A good nap is where it is quiet and you aren’t interrupted. A good nap is when you don’t even move, where, sometimes the only thing that gets you up is when someone else suddenly appears in the room, when the other team scores a touchdown, or when the credits roll on the movie you were dying to watch and have now completely missed. Sometimes I wake up from a good nap because I am either freezing – all the more reason to always have that throw blanket handy, just in case – or I have to go to the bathroom so badly that my body starts screaming at me.

You might even consider it a good nap when you actually don’t want to fall asleep. When my nephew was younger, I’d offer to take him to the movies, knowing any Disneyesque, animated 90-minute commercial would probably result in a good nap for me. I once fell asleep at the movies before the opening credits (it was “The Aviator,” and I later missed most of Cate Blanchett’s portrayal of Katherine Hepburn, but it was a good snooze, and that’s what counts). I don’t recommend a nap during movies with subtitles. Usually you can hear what is going on even with your eyes closed, but that does make reading the subtitles just a tad tougher. I fell asleep during “Crouching Tiger, Hidden Dragon,” and I had to read about the movie to learn that there were three protagonists (and to find out what on earth that movie was about). But in all of these cases, the naps were refreshing little tidbits.

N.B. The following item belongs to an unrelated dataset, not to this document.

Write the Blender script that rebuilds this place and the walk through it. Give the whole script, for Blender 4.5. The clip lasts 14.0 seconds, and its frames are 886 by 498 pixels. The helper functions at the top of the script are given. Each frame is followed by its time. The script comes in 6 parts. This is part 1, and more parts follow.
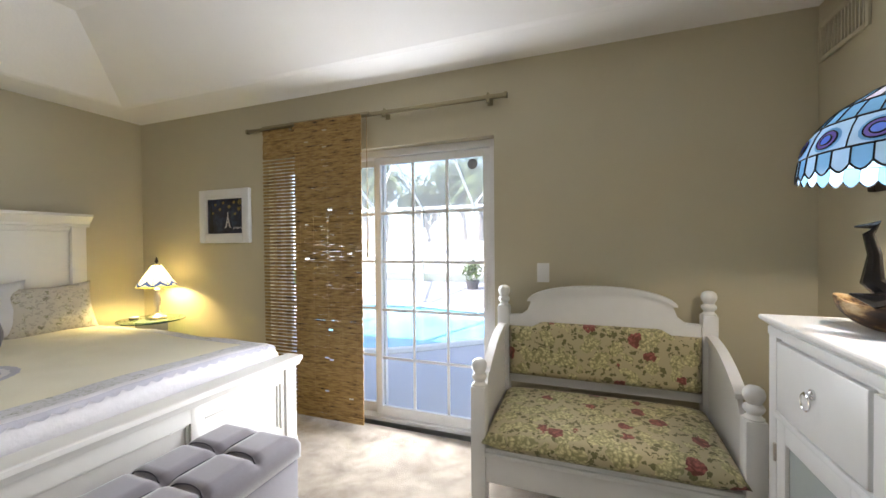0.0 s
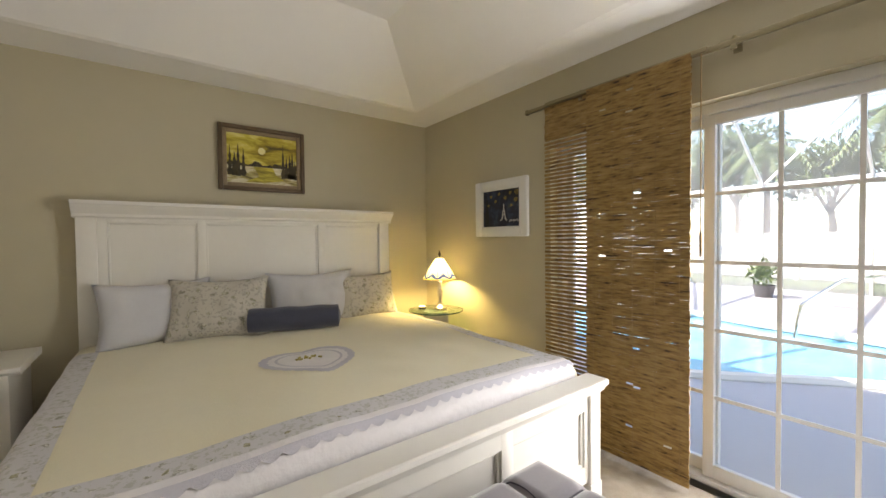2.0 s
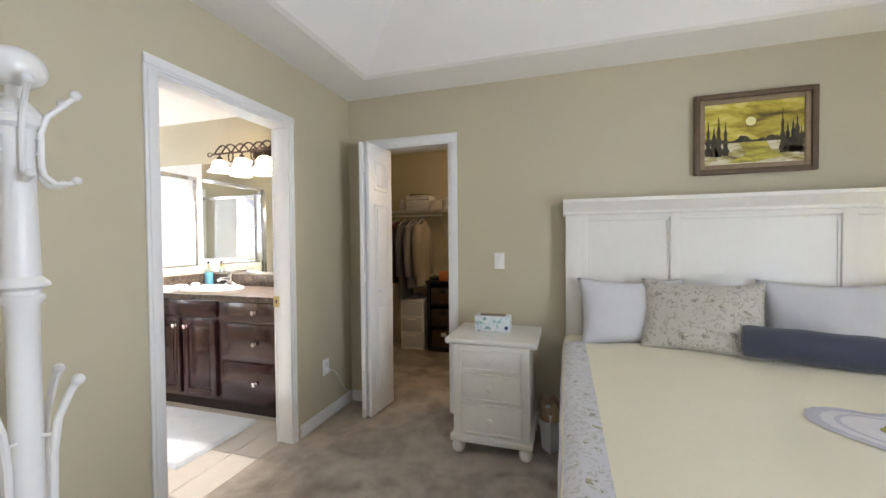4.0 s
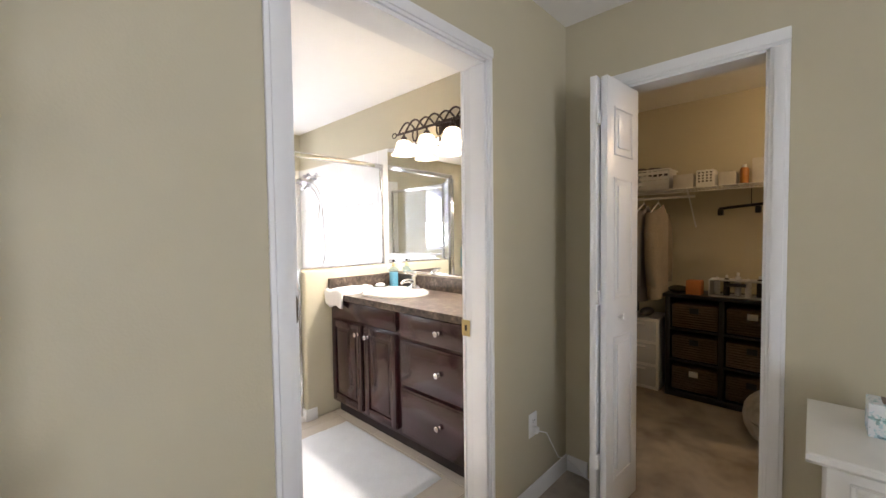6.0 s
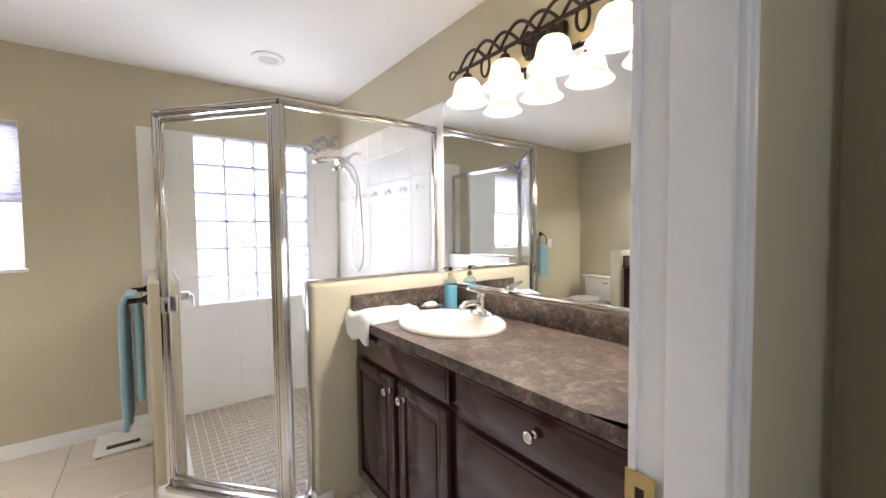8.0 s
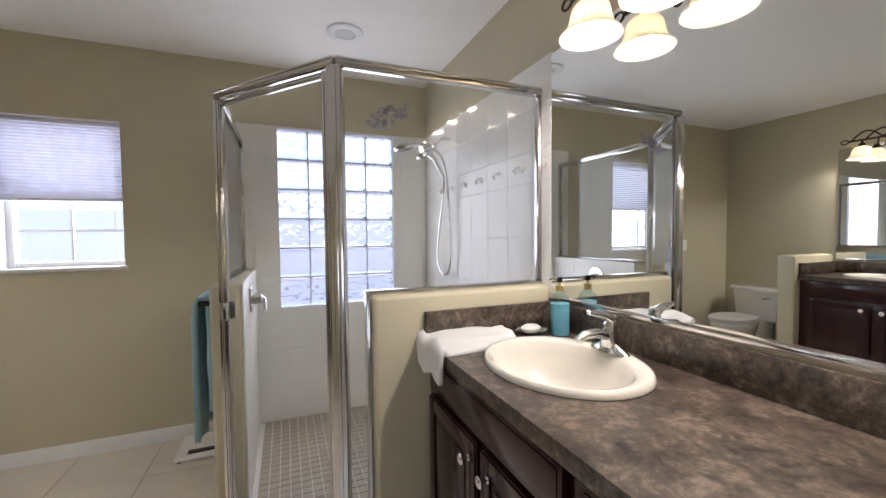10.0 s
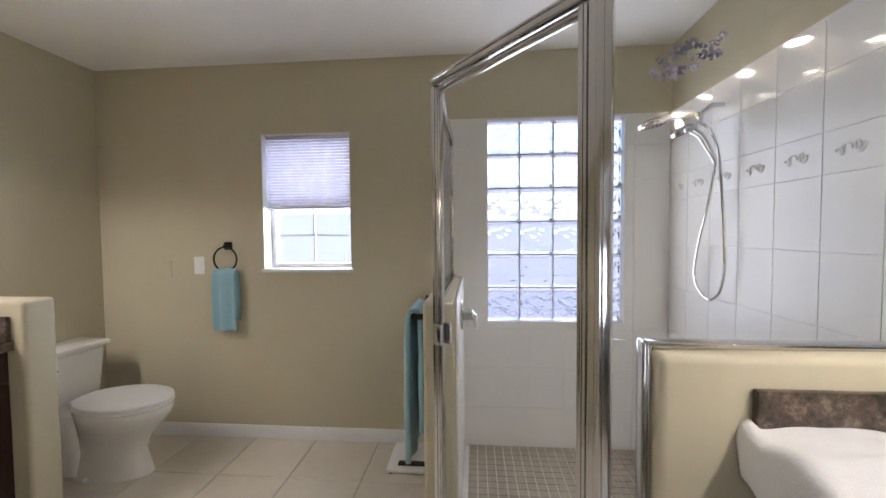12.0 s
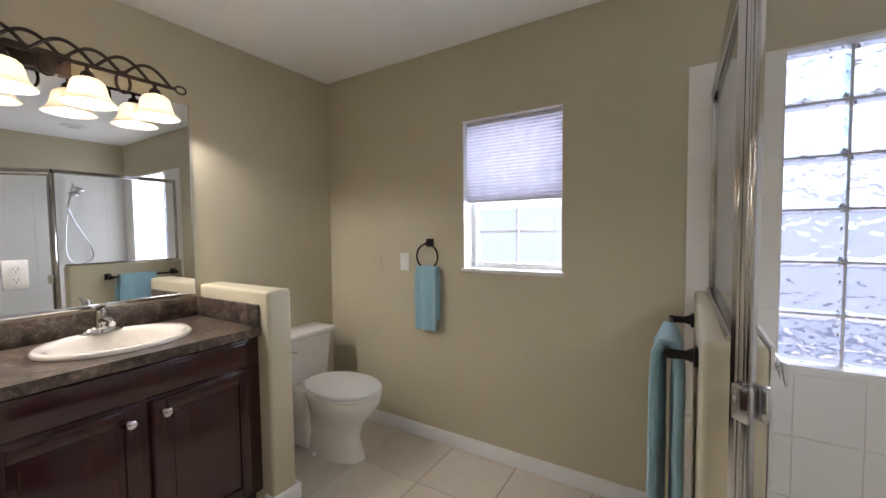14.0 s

There are bad naps, when you are someplace where you need to stay awake – such as when you are driving, for example – and you just can’t stop your eyes from first crossing and then closing. This generally happens when you are sitting in front of the room at a meeting, a lecture or a class and is reason enough to avoid sitting in the front row. If you can’t stay awake, at least you can feign interest and combat your drooping eyelids out of the speaker’s line of sight. You drink water or another beverage, fiddle with your pen, nod as if you are hanging on the speaker’s every stimulating syllable and try not to nod off.

Now that I am retired, spending more time at home and even sleeping longer at night, I nonetheless find myself taking more naps. It’s not that I am taking them (the implication being that they are planned), but that I find myself nodding off. I can feel them coming on halfway through one of my favorite shows on HGTV and I succumb. In fact, I welcome these little respites, and I am proud of myself for getting more rest after so many years of getting so little. Naps are a little slice of heaven to me, and I wake up not feeling guilty about not doing what I was supposed to be doing because I don’t have that guilt anymore. That’s what a good nap is all about.

Hey, are you starting to nod off while reading this? OK, then, have a good nap.